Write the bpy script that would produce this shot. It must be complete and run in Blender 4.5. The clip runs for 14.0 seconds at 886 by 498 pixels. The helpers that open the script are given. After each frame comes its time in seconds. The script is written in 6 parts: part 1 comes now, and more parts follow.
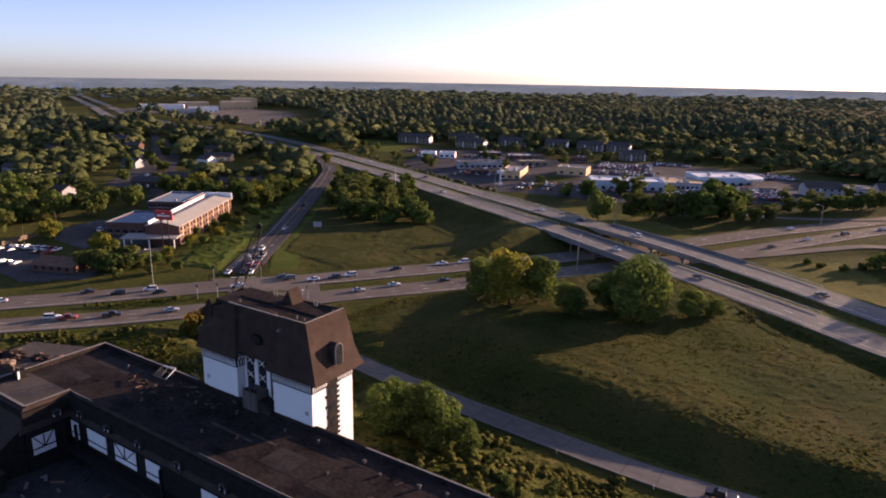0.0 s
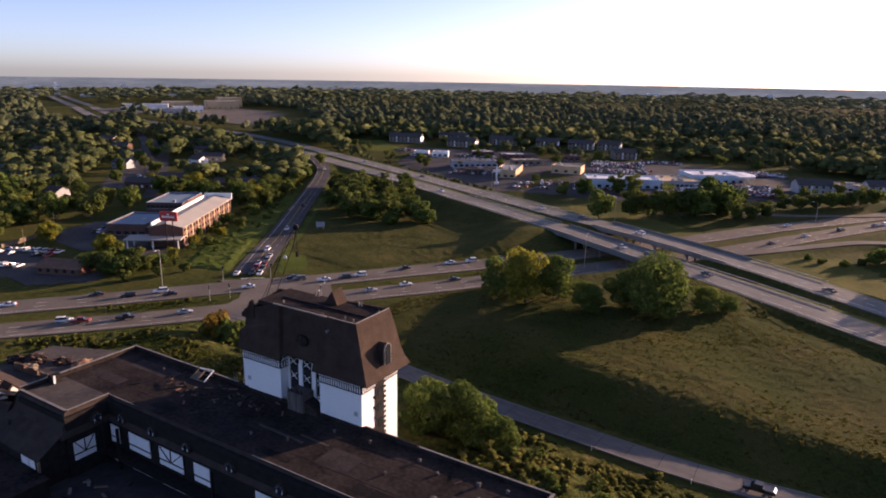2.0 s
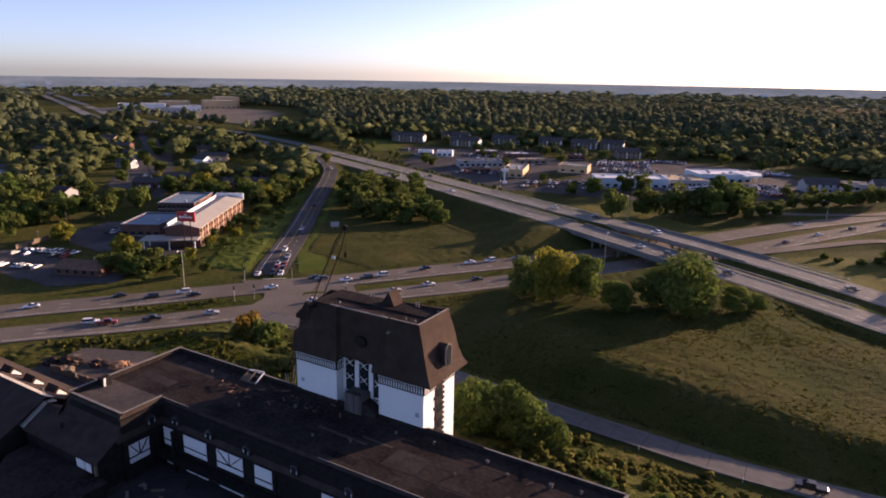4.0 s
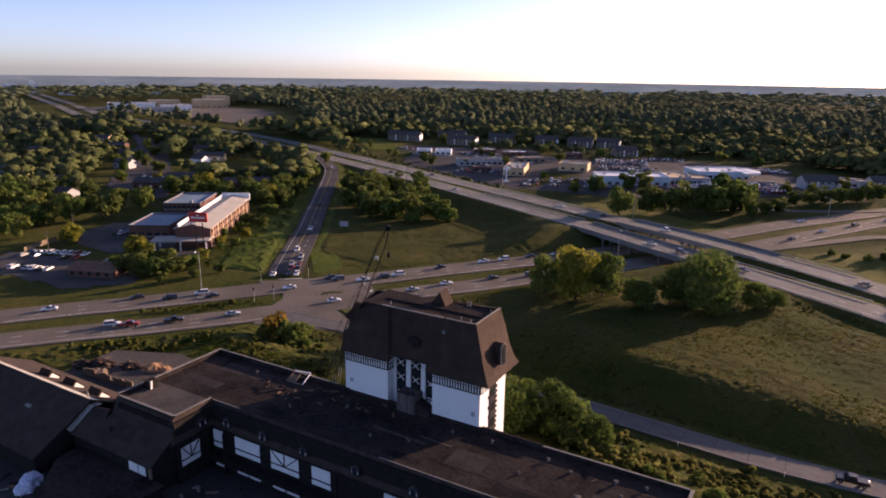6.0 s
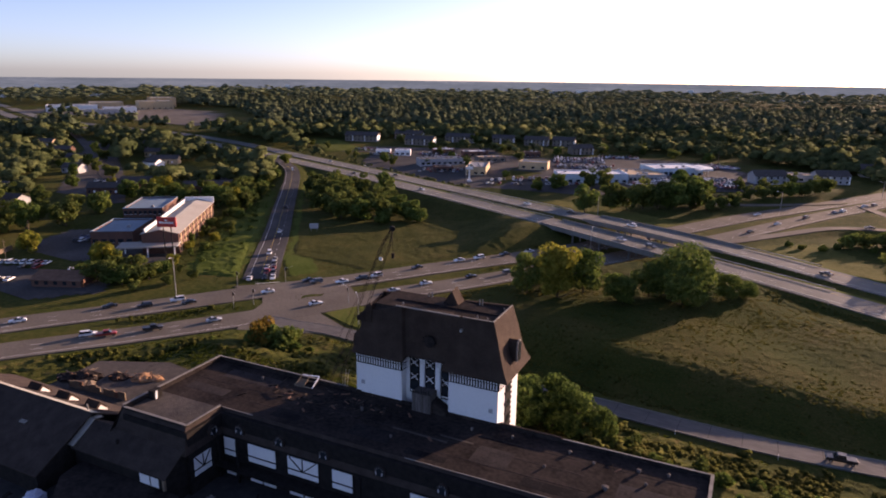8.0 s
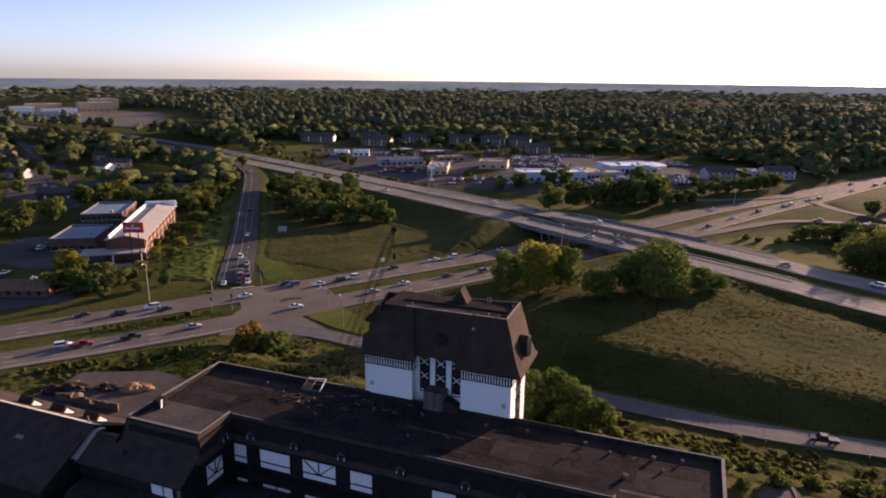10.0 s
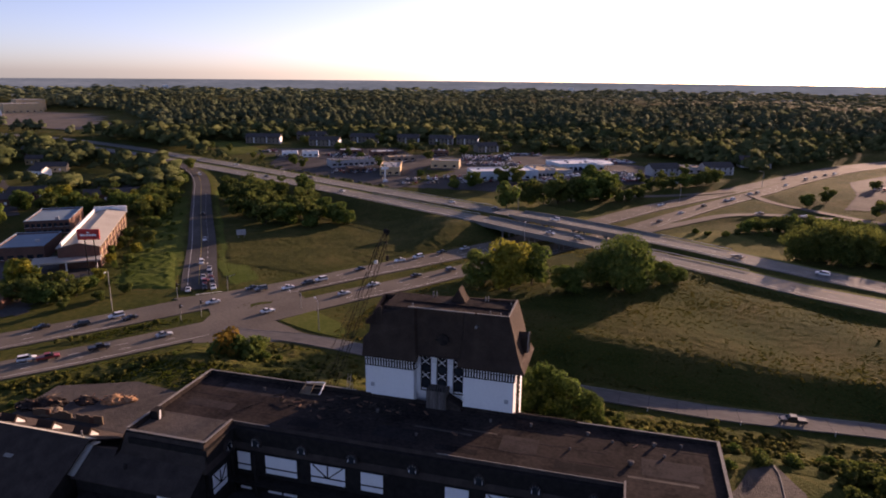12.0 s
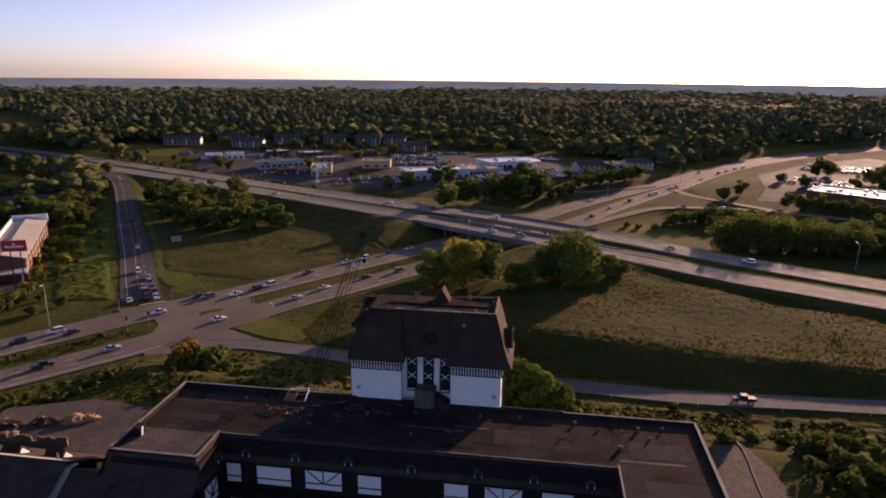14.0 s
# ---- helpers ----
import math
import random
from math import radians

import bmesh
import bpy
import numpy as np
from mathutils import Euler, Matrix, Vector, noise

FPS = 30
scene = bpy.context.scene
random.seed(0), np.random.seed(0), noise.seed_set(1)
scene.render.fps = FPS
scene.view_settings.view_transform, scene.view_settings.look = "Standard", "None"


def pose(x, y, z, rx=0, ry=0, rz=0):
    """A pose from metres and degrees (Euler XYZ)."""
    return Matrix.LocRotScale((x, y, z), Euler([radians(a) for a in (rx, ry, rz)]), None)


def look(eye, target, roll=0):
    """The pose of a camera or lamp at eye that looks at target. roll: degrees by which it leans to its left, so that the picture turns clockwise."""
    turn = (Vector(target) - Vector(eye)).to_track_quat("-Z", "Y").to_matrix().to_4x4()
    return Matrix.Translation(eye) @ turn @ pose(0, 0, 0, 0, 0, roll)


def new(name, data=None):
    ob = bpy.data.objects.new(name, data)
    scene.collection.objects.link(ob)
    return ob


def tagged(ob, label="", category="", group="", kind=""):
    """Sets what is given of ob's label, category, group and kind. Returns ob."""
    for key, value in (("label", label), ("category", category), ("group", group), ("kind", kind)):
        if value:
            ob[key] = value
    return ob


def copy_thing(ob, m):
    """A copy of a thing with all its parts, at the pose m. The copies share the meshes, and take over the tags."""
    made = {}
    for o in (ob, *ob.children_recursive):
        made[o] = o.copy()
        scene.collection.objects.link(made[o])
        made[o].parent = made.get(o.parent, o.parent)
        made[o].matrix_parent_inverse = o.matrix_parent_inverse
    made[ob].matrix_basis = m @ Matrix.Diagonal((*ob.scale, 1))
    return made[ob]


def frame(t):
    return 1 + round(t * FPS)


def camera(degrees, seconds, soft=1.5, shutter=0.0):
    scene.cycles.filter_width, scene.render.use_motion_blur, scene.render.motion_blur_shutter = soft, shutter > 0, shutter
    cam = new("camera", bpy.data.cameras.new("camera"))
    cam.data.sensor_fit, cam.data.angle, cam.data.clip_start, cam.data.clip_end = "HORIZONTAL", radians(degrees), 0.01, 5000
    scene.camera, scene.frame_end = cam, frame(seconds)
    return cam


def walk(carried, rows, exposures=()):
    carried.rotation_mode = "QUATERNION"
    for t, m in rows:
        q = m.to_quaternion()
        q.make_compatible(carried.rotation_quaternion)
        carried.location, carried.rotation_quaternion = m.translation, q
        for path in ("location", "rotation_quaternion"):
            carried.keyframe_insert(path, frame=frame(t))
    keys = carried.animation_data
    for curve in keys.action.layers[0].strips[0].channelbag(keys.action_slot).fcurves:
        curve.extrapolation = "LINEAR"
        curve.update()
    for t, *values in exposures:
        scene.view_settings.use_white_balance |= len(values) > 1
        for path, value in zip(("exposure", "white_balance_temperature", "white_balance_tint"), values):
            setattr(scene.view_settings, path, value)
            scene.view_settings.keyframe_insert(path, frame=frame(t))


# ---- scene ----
cam = camera(67.3, 14.0, 1.9)
EXPOSURES = [(0.0, 1.14, 7700, 37), (7.5, 1.1, 7700, 37), (11.0, 1.0, 7900, 39), (14.0, 0.7, 8300, 43)]
PATH = [
    (0, -1.157, -1.975, 74.534, 75.487, -0.935, 38.715),
    (0.5, -3.236, -3.701, 74.530, 75.476, -0.898, 38.059),
    (1, -5.381, -5.355, 74.461, 75.475, -0.892, 37.606),
    (1.5, -7.200, -7.262, 74.575, 75.457, -0.871, 37.331),
    (2, -9.388, -9.074, 74.620, 75.426, -0.893, 37.064),
    (2.5, -11.681, -10.722, 74.617, 75.394, -0.946, 36.861),
    (3, -13.792, -12.553, 74.697, 75.359, -0.914, 36.542),
    (3.5, -16.255, -14.032, 74.503, 75.369, -0.908, 36.411),
    (6, -27.515, -22.352, 74.731, 75.254, -0.820, 35.149),
    (6.5, -29.691, -24.145, 74.768, 75.282, -0.786, 33.933),
    (7, -31.941, -25.647, 74.702, 75.298, -0.756, 32.913),
    (7.5, -34.038, -27.256, 74.699, 75.310, -0.721, 31.846),
    (10, -44.492, -34.975, 74.993, 75.336, -0.556, 26.095),
    (10.5, -46.580, -36.451, 75.068, 75.361, -0.607, 25.326),
    (11, -48.649, -37.947, 75.302, 75.333, -0.568, 24.023),
    (11.5, -50.814, -39.332, 75.503, 75.328, -0.594, 22.444),
    (12, -53.201, -40.755, 75.686, 75.311, -0.565, 20.832),
    (12.5, -55.774, -41.970, 75.818, 75.299, -0.625, 19.185),
    (13, -58.154, -43.116, 76.050, 75.270, -0.552, 17.608),
    (13.5, -60.737, -44.437, 76.125, 75.277, -0.530, 16.016),
    (14, -63.652, -45.719, 76.365, 75.280, -0.589, 13.674),
]
walk(cam, [(t, pose(x, y, z, rx, ry, rz)) for t, x, y, z, rx, ry, rz in PATH],
     exposures=EXPOSURES)

# ---- world, sun, exposure ----
SUN_AZ = radians(-21.0)     # from +y towards -x
SUN_EL = radians(9.6)
world = bpy.data.worlds.new("sky")
scene.world = world
world.use_nodes = True
wn = world.node_tree.nodes
sky = wn.new("ShaderNodeTexSky")
sky.sky_type = "NISHITA"
sky.sun_disc = False
sky.sun_elevation = SUN_EL
sky.sun_rotation = -SUN_AZ
sky.altitude = 200
sky.air_density, sky.dust_density, sky.ozone_density = 0.5, 1.0, 2.5
wn["Background"].inputs["Strength"].default_value = 0.14
world.node_tree.links.new(sky.outputs[0], wn["Background"].inputs["Color"])
sun_dir = Vector((-math.sin(SUN_AZ) * math.cos(SUN_EL), math.cos(SUN_AZ) * math.cos(SUN_EL), math.sin(SUN_EL)))
sun = new("sun", bpy.data.lights.new("sun", "SUN"))
sun.data.energy, sun.data.angle, sun.data.color = 5.0, radians(0.6), (1.0, 0.82, 0.62)
sun.matrix_world = look(sun_dir * 300, (0, 0, 0))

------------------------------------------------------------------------

§ Required task
Quote the preceding listing precisely and completely, omitting its images.

§ Solution to this problem
Write the bpy script that would produce this shot. It must be complete and run in Blender 4.5. The clip runs for 14.0 seconds at 886 by 498 pixels. The helpers that open the script are given. After each frame comes its time in seconds. The script is written in 6 parts: part 1 comes now, and more parts follow.
0.0 s
2.0 s
4.0 s
6.0 s
8.0 s
10.0 s
12.0 s
14.0 s
# ---- helpers ----
import math
import random
from math import radians

import bmesh
import bpy
import numpy as np
from mathutils import Euler, Matrix, Vector, noise

FPS = 30
scene = bpy.context.scene
random.seed(0), np.random.seed(0), noise.seed_set(1)
scene.render.fps = FPS
scene.view_settings.view_transform, scene.view_settings.look = "Standard", "None"


def pose(x, y, z, rx=0, ry=0, rz=0):
    """A pose from metres and degrees (Euler XYZ)."""
    return Matrix.LocRotScale((x, y, z), Euler([radians(a) for a in (rx, ry, rz)]), None)


def look(eye, target, roll=0):
    """The pose of a camera or lamp at eye that looks at target. roll: degrees by which it leans to its left, so that the picture turns clockwise."""
    turn = (Vector(target) - Vector(eye)).to_track_quat("-Z", "Y").to_matrix().to_4x4()
    return Matrix.Translation(eye) @ turn @ pose(0, 0, 0, 0, 0, roll)


def new(name, data=None):
    ob = bpy.data.objects.new(name, data)
    scene.collection.objects.link(ob)
    return ob


def tagged(ob, label="", category="", group="", kind=""):
    """Sets what is given of ob's label, category, group and kind. Returns ob."""
    for key, value in (("label", label), ("category", category), ("group", group), ("kind", kind)):
        if value:
            ob[key] = value
    return ob


def copy_thing(ob, m):
    """A copy of a thing with all its parts, at the pose m. The copies share the meshes, and take over the tags."""
    made = {}
    for o in (ob, *ob.children_recursive):
        made[o] = o.copy()
        scene.collection.objects.link(made[o])
        made[o].parent = made.get(o.parent, o.parent)
        made[o].matrix_parent_inverse = o.matrix_parent_inverse
    made[ob].matrix_basis = m @ Matrix.Diagonal((*ob.scale, 1))
    return made[ob]


def frame(t):
    return 1 + round(t * FPS)


def camera(degrees, seconds, soft=1.5, shutter=0.0):
    scene.cycles.filter_width, scene.render.use_motion_blur, scene.render.motion_blur_shutter = soft, shutter > 0, shutter
    cam = new("camera", bpy.data.cameras.new("camera"))
    cam.data.sensor_fit, cam.data.angle, cam.data.clip_start, cam.data.clip_end = "HORIZONTAL", radians(degrees), 0.01, 5000
    scene.camera, scene.frame_end = cam, frame(seconds)
    return cam


def walk(carried, rows, exposures=()):
    carried.rotation_mode = "QUATERNION"
    for t, m in rows:
        q = m.to_quaternion()
        q.make_compatible(carried.rotation_quaternion)
        carried.location, carried.rotation_quaternion = m.translation, q
        for path in ("location", "rotation_quaternion"):
            carried.keyframe_insert(path, frame=frame(t))
    keys = carried.animation_data
    for curve in keys.action.layers[0].strips[0].channelbag(keys.action_slot).fcurves:
        curve.extrapolation = "LINEAR"
        curve.update()
    for t, *values in exposures:
        scene.view_settings.use_white_balance |= len(values) > 1
        for path, value in zip(("exposure", "white_balance_temperature", "white_balance_tint"), values):
            setattr(scene.view_settings, path, value)
            scene.view_settings.keyframe_insert(path, frame=frame(t))


# ---- scene ----
cam = camera(67.3, 14.0, 1.9)
EXPOSURES = [(0.0, 1.14, 7700, 37), (7.5, 1.1, 7700, 37), (11.0, 1.0, 7900, 39), (14.0, 0.7, 8300, 43)]
PATH = [
    (0, -1.157, -1.975, 74.534, 75.487, -0.935, 38.715),
    (0.5, -3.236, -3.701, 74.530, 75.476, -0.898, 38.059),
    (1, -5.381, -5.355, 74.461, 75.475, -0.892, 37.606),
    (1.5, -7.200, -7.262, 74.575, 75.457, -0.871, 37.331),
    (2, -9.388, -9.074, 74.620, 75.426, -0.893, 37.064),
    (2.5, -11.681, -10.722, 74.617, 75.394, -0.946, 36.861),
    (3, -13.792, -12.553, 74.697, 75.359, -0.914, 36.542),
    (3.5, -16.255, -14.032, 74.503, 75.369, -0.908, 36.411),
    (6, -27.515, -22.352, 74.731, 75.254, -0.820, 35.149),
    (6.5, -29.691, -24.145, 74.768, 75.282, -0.786, 33.933),
    (7, -31.941, -25.647, 74.702, 75.298, -0.756, 32.913),
    (7.5, -34.038, -27.256, 74.699, 75.310, -0.721, 31.846),
    (10, -44.492, -34.975, 74.993, 75.336, -0.556, 26.095),
    (10.5, -46.580, -36.451, 75.068, 75.361, -0.607, 25.326),
    (11, -48.649, -37.947, 75.302, 75.333, -0.568, 24.023),
    (11.5, -50.814, -39.332, 75.503, 75.328, -0.594, 22.444),
    (12, -53.201, -40.755, 75.686, 75.311, -0.565, 20.832),
    (12.5, -55.774, -41.970, 75.818, 75.299, -0.625, 19.185),
    (13, -58.154, -43.116, 76.050, 75.270, -0.552, 17.608),
    (13.5, -60.737, -44.437, 76.125, 75.277, -0.530, 16.016),
    (14, -63.652, -45.719, 76.365, 75.280, -0.589, 13.674),
]
walk(cam, [(t, pose(x, y, z, rx, ry, rz)) for t, x, y, z, rx, ry, rz in PATH],
     exposures=EXPOSURES)

# ---- world, sun, exposure ----
SUN_AZ = radians(-21.0)     # from +y towards -x
SUN_EL = radians(9.6)
world = bpy.data.worlds.new("sky")
scene.world = world
world.use_nodes = True
wn = world.node_tree.nodes
sky = wn.new("ShaderNodeTexSky")
sky.sky_type = "NISHITA"
sky.sun_disc = False
sky.sun_elevation = SUN_EL
sky.sun_rotation = -SUN_AZ
sky.altitude = 200
sky.air_density, sky.dust_density, sky.ozone_density = 0.5, 1.0, 2.5
wn["Background"].inputs["Strength"].default_value = 0.14
world.node_tree.links.new(sky.outputs[0], wn["Background"].inputs["Color"])
sun_dir = Vector((-math.sin(SUN_AZ) * math.cos(SUN_EL), math.cos(SUN_AZ) * math.cos(SUN_EL), math.sin(SUN_EL)))
sun = new("sun", bpy.data.lights.new("sun", "SUN"))
sun.data.energy, sun.data.angle, sun.data.color = 5.0, radians(0.6), (1.0, 0.82, 0.62)
sun.matrix_world = look(sun_dir * 300, (0, 0, 0))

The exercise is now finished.